The co-construction of projects with residents consists in placing them at the heart of projects, from their definition and conception to their adaptation. It is a matter of better integrating residents into cultural projects, through joint support from cultural teams and artists. This approach profoundly transforms professional practices.

The mediator is not always the one who provides information: they can present themselves, and undoubtedly increasingly do so, as the person who facilitates the expression of participants, their listening and their dialogue. They then appear as a stimulator, a regulator of exchanges to authorize and deploy the taking of the floor. Mediation is then what stimulates, what creates occasions, places for sharing.

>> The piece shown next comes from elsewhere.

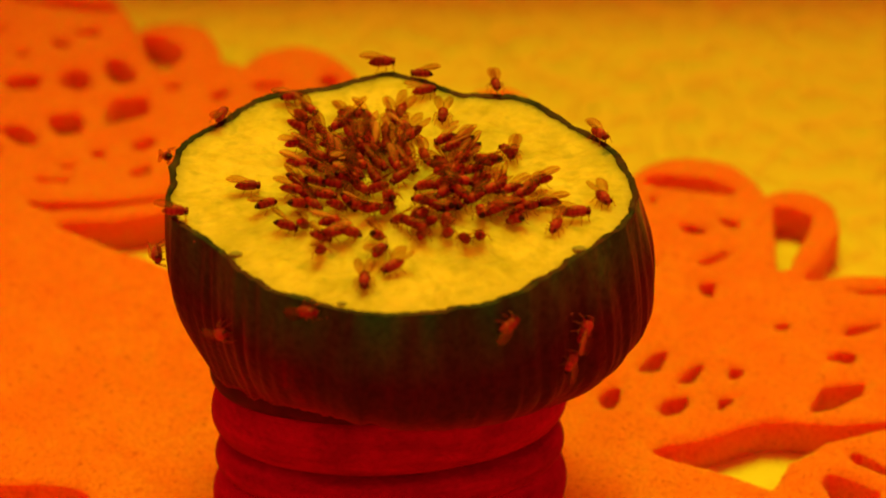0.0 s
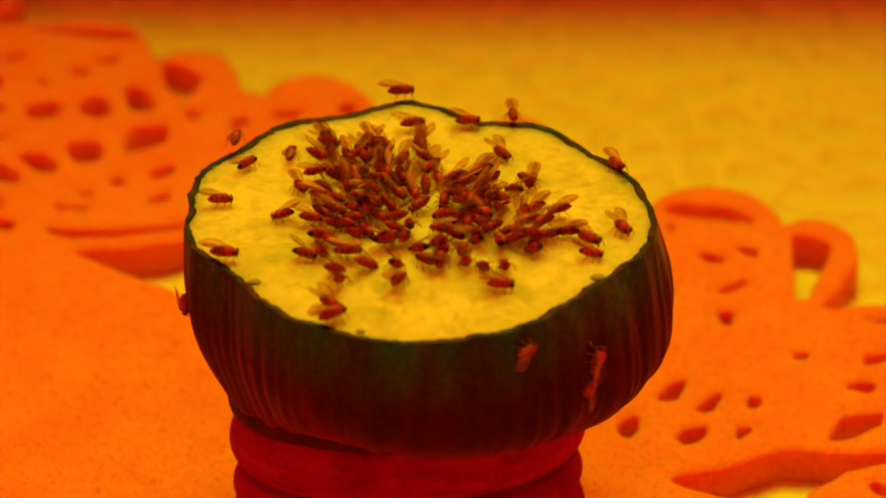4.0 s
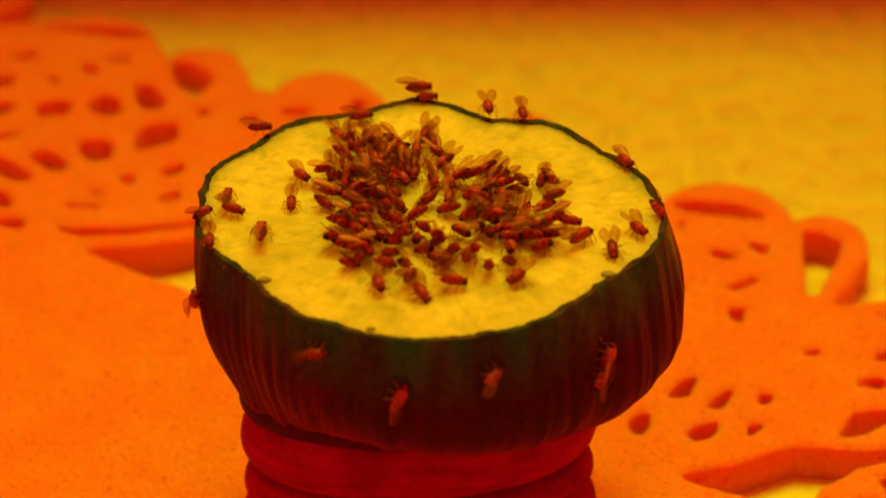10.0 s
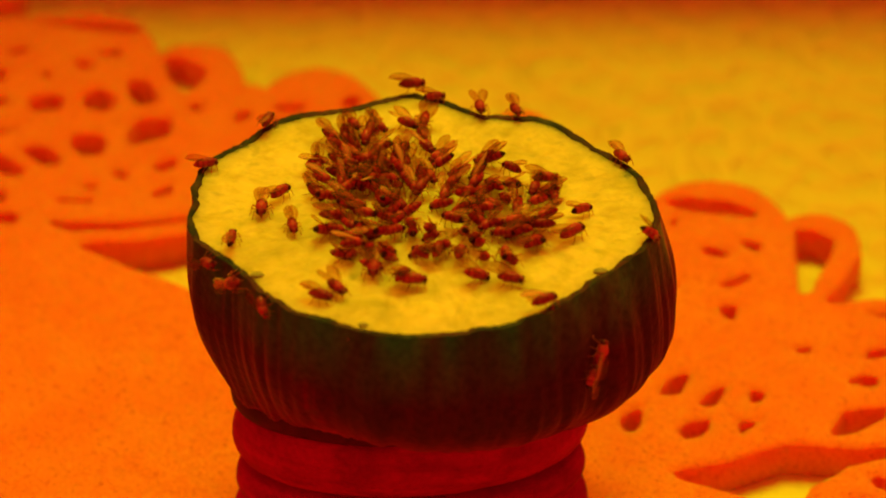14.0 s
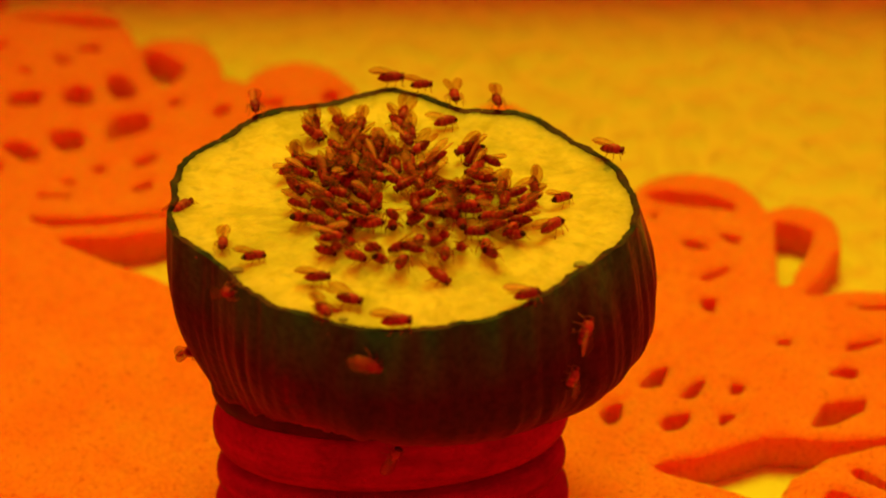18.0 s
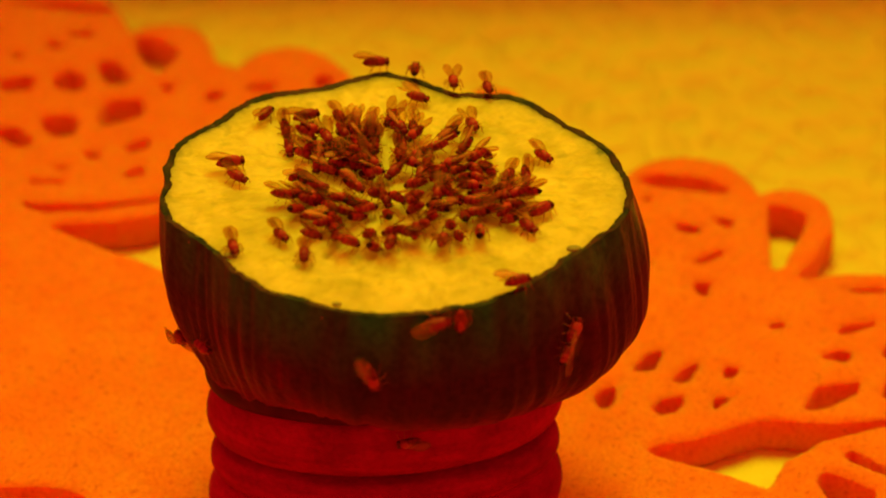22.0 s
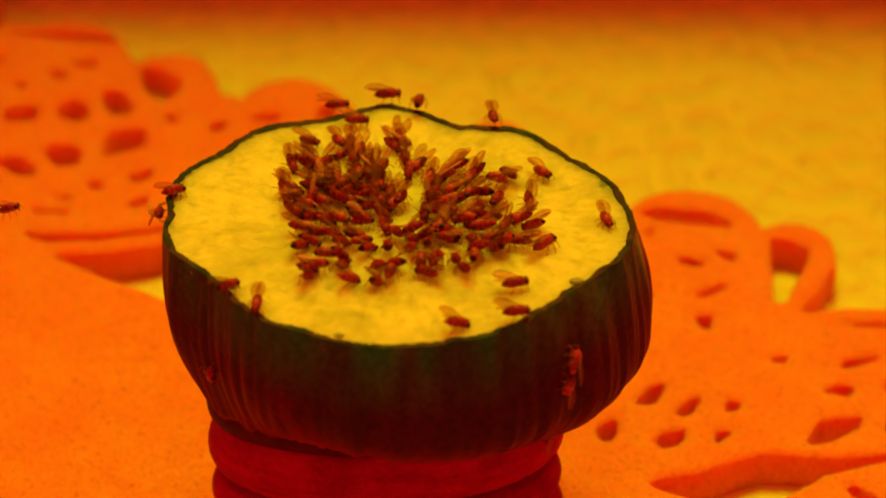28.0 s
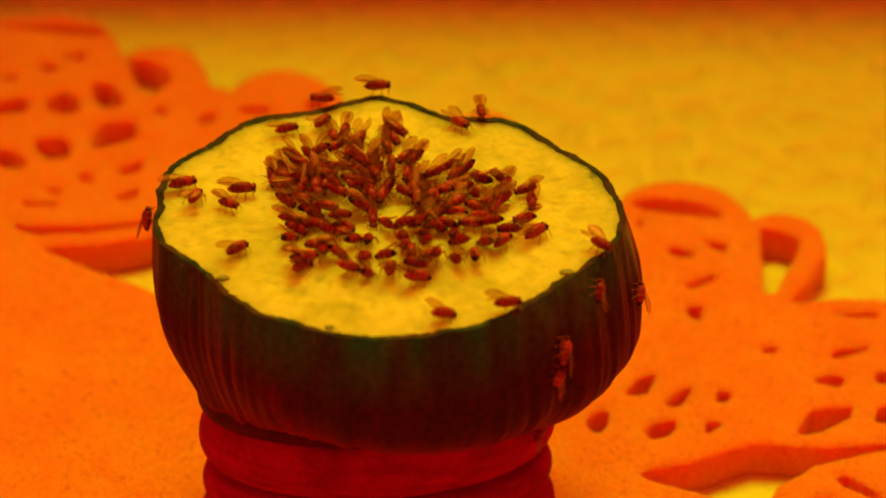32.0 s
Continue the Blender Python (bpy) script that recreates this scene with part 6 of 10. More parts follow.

A definition centered on the person

I therefore propose this definition of cultural mediation: cultural mediation is an ethics of relationship, which consists in creating the conditions for a singular experience for each person, in respect for their dignity and cultural identity. It places the person, not the work or knowledge, at the center of the process. It recognizes that receiving is creating, and that each visitor, spectator or participant is a generator of their experience.

This definition is situated within the perspective of cultural rights and cultural democracy. It implies a profound transformation of professional postures, moving from the top-down transmission of legitimate knowledge to the creation of conditions for an authentic encounter. It requires taking into account the aesthetics of relationship as much as the aesthetics of the object.

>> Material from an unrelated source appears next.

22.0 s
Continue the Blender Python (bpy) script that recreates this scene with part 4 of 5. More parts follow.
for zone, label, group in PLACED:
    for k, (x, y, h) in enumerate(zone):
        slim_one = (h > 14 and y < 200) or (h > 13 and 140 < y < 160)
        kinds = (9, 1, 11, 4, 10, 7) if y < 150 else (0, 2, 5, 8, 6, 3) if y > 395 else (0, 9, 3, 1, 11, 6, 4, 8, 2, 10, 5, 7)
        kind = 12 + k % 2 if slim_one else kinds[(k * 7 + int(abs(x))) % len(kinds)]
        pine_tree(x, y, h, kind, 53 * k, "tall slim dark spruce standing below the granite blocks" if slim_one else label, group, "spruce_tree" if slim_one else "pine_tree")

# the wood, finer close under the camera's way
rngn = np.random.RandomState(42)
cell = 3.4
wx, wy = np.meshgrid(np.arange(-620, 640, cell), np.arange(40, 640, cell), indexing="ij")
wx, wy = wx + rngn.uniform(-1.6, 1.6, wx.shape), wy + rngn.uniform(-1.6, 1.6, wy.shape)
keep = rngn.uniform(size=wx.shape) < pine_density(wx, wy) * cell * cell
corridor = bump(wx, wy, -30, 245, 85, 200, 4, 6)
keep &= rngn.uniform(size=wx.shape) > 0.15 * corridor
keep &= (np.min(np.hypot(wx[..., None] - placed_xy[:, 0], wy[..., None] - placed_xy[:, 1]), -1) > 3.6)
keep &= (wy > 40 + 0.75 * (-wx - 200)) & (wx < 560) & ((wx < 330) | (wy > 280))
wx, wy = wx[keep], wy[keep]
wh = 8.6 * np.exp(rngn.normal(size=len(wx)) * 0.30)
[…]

This conception of mediation is not an abstract utopia. It is already practiced in many contexts, often on the margins of institutions, sometimes at their heart. It corresponds to a profound evolution in audience expectations and forms of participation in cultural life. The renewal of generations leads to multiplying demands for voice and involvement from those who no longer necessarily see themselves as recipients, but increasingly as contributors, even partners, co-constructors of the actions carried out.

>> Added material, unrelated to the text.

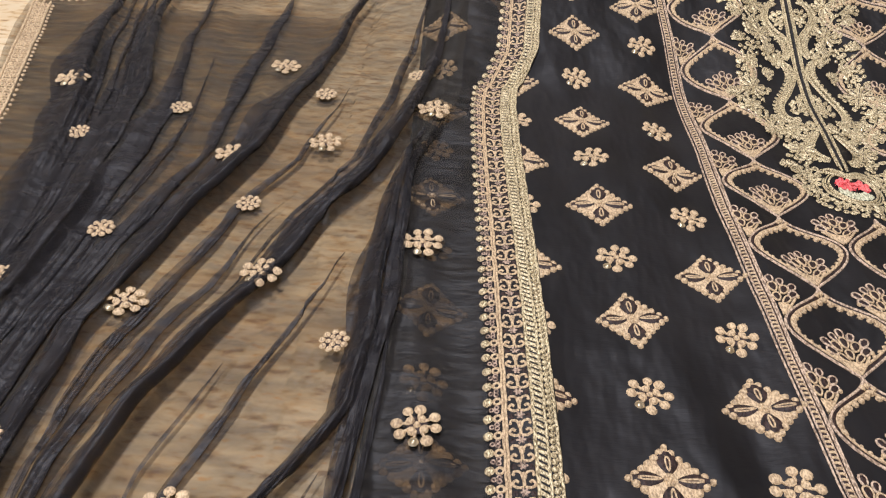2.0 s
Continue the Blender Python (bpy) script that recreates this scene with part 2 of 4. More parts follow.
def mesh_of(name, verts, faces, mats, index=None, flat=False):
    me = bpy.data.meshes.new(name)
    me.from_pydata(verts, [], faces)
    for m in mats:
        me.materials.append(m)
    if index is not None:
        me.polygons.foreach_set("material_index", index)
    me.polygons.foreach_set("use_smooth", [not flat] * len(faces))
    me.update()
    return me


def thing(name, label, category, group="", kind=""):
    return tagged(new(name), label, category, group, kind)


def stitched(name, geo, parent, place=None, on=shirt_z, label="", lift=0.0006):
    """Lays a stitched pattern on a cloth and links it as one part of its thing."""
    p = np.array(geo.v)
    x, y = (p[:, 0], p[:, 1]) if place is None else place(p[:, 0], p[:, 1])
    z = on(x, y) + p[:, 2] + lift
    verts = np.stack([x, y, z], 1)
    cuts = [(0, "")] + geo.marks + [(len(geo.f), "")]
    runs = [(a[1], a[0], b[0]) for a, b in zip(cuts, cuts[1:]) if b[0] > a[0]]
    ground = [i for nm, a, b in runs if nm == "" for i in range(a, b)]
    base = mesh_part(name, verts, geo, ground, parent)
    for nm, a, b in runs:
        if nm:
            mesh_part(nm, verts, geo, list(range(a, b)), base)
    return tagged(base, label)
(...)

I situate myself in the lineage of thinkers like John Dewey, but also Patrice Meyer-Bisch on cultural rights, the Fribourg Declaration, and all those who work towards a culture that is truly at the service of the human community. It would be time to draw inspiration from this work, otherwise it is a whole sector that could lose its meaning and democratic legitimacy.

Cultural mediation, as I conceive and practice it, is not primarily a set of techniques, but an ethics of relationship. It consists of creating the conditions for a singular experience for each person, with respect for their dignity and cultural identity. This section brings together methods I have developed through my interventions, as well as reflections on the contemporary challenges of mediation.

These methods share a few common principles. They place the person, not the artwork or knowledge, at the center of the process. They recognize that receiving is creating, and that each participant generates their own experience. They are rooted in the perspective of cultural rights and cultural democracy, that is, in a horizontal rather than top-down logic.

In practice, these methods often rely on creation: making a film with one’s phone, animating a paper cutout image, writing collectively. Creation is not an end in itself, but a means of bringing about an authentic experience, of allowing each person to reveal themselves to themselves and to others. Constraints of time, format or technique are not obstacles but frameworks that liberate expression.

I share these methods here not as recipes to be applied, but as invitations to experiment. Each context, each group, each person calls for adaptation. What matters is the quality of the relationship one establishes, the space of trust one creates, the place one gives to the other. The reflective articles that accompany these methods aim to nourish this permanent attention to what is at stake in the encounter between people around art and culture.